STATED GOAL
Output the first line of the listing and each line after it, up to and including the line that contains "return np.interp(x, [p[0]", exactly as written, minus the pictures.

● ● ●

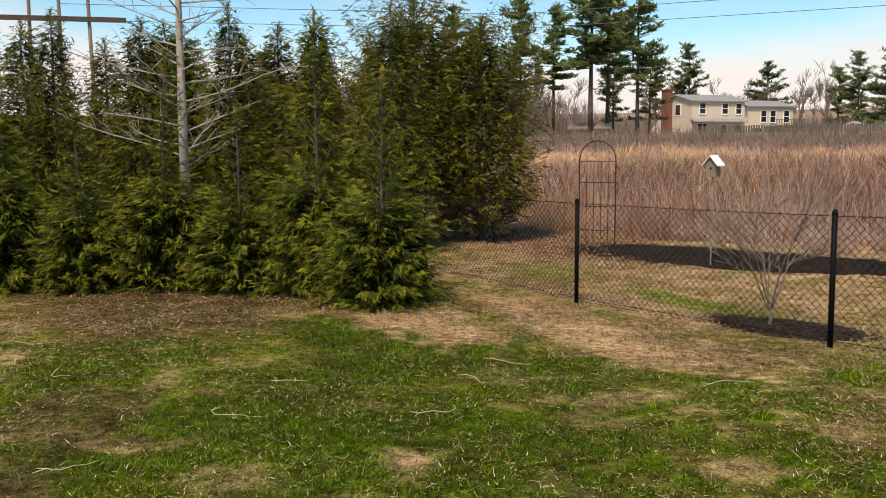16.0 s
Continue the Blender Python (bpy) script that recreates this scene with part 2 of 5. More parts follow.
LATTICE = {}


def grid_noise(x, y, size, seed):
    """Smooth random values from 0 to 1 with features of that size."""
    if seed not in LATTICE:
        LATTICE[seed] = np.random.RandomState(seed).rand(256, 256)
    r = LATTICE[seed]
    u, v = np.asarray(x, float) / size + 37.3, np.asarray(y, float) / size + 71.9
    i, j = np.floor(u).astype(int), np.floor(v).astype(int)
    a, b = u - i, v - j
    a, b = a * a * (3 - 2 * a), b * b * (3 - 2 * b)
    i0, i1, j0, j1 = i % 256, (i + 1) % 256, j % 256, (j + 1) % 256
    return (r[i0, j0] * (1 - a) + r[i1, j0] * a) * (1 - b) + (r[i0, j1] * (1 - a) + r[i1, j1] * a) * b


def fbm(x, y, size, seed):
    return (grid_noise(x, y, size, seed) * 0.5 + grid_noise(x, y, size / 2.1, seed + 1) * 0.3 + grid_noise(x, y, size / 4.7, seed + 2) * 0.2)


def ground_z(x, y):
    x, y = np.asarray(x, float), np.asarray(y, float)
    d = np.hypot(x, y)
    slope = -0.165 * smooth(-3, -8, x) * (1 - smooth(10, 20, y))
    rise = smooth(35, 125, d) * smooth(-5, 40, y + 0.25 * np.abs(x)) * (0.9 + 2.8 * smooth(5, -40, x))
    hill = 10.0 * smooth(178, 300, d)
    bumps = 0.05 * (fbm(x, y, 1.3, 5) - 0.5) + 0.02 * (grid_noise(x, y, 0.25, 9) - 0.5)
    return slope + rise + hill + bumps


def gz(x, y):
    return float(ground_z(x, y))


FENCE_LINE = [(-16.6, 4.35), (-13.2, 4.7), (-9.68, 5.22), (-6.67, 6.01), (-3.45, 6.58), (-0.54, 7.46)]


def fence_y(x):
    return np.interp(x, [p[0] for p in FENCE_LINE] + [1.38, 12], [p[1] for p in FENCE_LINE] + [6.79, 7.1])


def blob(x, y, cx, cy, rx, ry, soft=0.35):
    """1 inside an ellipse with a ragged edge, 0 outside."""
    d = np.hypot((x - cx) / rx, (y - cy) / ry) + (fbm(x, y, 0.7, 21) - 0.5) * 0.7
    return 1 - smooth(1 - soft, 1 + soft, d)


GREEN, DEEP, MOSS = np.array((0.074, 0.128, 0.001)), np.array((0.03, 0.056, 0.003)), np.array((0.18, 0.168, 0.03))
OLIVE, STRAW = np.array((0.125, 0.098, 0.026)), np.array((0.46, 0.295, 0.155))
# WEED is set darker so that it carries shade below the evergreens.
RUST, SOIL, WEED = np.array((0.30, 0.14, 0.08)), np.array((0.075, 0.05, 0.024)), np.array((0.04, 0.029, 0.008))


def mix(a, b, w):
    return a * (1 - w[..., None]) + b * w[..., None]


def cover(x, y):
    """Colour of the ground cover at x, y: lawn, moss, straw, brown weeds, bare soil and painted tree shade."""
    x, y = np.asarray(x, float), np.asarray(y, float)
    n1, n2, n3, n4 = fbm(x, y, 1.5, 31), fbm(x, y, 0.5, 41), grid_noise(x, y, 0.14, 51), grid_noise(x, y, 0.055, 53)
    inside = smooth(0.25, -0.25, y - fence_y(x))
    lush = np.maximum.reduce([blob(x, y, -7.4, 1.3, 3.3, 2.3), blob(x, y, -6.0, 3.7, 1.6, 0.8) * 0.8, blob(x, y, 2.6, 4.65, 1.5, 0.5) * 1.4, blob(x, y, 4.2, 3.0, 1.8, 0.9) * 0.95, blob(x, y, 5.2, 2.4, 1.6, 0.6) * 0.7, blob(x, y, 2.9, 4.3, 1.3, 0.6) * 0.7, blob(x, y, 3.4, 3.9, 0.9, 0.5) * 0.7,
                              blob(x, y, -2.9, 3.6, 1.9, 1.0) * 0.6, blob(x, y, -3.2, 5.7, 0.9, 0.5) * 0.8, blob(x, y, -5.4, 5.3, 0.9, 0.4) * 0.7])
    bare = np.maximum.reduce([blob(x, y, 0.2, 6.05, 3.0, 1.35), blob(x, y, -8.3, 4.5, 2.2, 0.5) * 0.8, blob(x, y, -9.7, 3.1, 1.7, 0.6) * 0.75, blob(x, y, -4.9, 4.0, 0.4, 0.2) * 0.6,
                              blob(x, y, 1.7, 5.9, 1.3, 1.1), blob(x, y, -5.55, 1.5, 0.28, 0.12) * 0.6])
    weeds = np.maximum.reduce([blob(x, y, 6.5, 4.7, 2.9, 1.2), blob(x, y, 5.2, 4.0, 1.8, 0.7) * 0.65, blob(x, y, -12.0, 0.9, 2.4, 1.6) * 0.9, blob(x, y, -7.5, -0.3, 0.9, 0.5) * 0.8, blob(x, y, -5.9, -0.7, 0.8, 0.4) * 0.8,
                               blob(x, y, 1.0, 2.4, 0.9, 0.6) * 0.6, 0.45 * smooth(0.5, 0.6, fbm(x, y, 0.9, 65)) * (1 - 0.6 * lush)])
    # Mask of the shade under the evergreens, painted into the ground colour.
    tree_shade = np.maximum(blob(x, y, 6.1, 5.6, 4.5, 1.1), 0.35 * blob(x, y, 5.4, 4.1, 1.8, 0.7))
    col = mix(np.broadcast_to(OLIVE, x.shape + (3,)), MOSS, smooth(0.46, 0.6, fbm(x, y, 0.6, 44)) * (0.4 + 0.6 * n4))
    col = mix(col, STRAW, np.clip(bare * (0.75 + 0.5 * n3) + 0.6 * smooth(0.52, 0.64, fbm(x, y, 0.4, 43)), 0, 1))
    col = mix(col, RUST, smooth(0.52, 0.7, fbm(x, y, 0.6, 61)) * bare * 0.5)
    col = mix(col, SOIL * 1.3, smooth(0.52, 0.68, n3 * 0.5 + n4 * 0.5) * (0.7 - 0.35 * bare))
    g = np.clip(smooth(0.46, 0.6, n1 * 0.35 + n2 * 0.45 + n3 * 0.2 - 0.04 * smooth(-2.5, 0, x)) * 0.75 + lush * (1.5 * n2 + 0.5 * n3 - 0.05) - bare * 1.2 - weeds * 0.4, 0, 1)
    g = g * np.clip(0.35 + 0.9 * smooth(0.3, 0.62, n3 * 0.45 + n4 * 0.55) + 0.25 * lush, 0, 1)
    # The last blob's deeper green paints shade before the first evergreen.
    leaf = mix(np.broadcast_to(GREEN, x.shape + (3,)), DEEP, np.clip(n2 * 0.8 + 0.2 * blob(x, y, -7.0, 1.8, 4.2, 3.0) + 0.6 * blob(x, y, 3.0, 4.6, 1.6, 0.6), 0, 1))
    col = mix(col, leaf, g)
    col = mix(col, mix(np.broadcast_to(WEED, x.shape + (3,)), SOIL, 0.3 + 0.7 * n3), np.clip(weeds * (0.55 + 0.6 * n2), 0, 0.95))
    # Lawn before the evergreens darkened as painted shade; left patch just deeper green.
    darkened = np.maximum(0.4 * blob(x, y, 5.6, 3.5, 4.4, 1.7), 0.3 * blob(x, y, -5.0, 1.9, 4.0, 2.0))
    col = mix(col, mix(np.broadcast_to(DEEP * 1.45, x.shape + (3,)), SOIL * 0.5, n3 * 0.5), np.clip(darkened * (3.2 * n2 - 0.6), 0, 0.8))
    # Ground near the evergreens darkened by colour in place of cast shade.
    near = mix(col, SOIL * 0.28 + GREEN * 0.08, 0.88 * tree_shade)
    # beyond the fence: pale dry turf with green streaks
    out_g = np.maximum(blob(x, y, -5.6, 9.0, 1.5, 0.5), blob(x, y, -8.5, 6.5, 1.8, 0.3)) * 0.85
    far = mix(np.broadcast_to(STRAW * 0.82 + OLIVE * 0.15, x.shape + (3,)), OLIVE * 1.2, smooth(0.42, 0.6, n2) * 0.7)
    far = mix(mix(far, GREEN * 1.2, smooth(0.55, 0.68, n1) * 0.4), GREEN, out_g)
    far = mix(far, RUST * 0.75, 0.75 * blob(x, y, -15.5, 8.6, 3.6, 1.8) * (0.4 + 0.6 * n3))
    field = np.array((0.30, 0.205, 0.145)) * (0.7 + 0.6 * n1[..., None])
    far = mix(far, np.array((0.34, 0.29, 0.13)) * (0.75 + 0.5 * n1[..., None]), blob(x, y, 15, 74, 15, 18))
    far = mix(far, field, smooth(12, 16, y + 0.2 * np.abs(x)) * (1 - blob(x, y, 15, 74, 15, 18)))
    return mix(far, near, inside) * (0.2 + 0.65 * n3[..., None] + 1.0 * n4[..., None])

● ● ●

FULL RESPONSE
16.0 s
Continue the Blender Python (bpy) script that recreates this scene with part 2 of 5. More parts follow.
LATTICE = {}


def grid_noise(x, y, size, seed):
    """Smooth random values from 0 to 1 with features of that size."""
    if seed not in LATTICE:
        LATTICE[seed] = np.random.RandomState(seed).rand(256, 256)
    r = LATTICE[seed]
    u, v = np.asarray(x, float) / size + 37.3, np.asarray(y, float) / size + 71.9
    i, j = np.floor(u).astype(int), np.floor(v).astype(int)
    a, b = u - i, v - j
    a, b = a * a * (3 - 2 * a), b * b * (3 - 2 * b)
    i0, i1, j0, j1 = i % 256, (i + 1) % 256, j % 256, (j + 1) % 256
    return (r[i0, j0] * (1 - a) + r[i1, j0] * a) * (1 - b) + (r[i0, j1] * (1 - a) + r[i1, j1] * a) * b


def fbm(x, y, size, seed):
    return (grid_noise(x, y, size, seed) * 0.5 + grid_noise(x, y, size / 2.1, seed + 1) * 0.3 + grid_noise(x, y, size / 4.7, seed + 2) * 0.2)


def ground_z(x, y):
    x, y = np.asarray(x, float), np.asarray(y, float)
    d = np.hypot(x, y)
    slope = -0.165 * smooth(-3, -8, x) * (1 - smooth(10, 20, y))
    rise = smooth(35, 125, d) * smooth(-5, 40, y + 0.25 * np.abs(x)) * (0.9 + 2.8 * smooth(5, -40, x))
    hill = 10.0 * smooth(178, 300, d)
    bumps = 0.05 * (fbm(x, y, 1.3, 5) - 0.5) + 0.02 * (grid_noise(x, y, 0.25, 9) - 0.5)
    return slope + rise + hill + bumps


def gz(x, y):
    return float(ground_z(x, y))


FENCE_LINE = [(-16.6, 4.35), (-13.2, 4.7), (-9.68, 5.22), (-6.67, 6.01), (-3.45, 6.58), (-0.54, 7.46)]


def fence_y(x):
    return np.interp(x, [p[0] for p in FENCE_LINE] + [1.38, 12], [p[1] for p in FENCE_LINE] + [6.79, 7.1])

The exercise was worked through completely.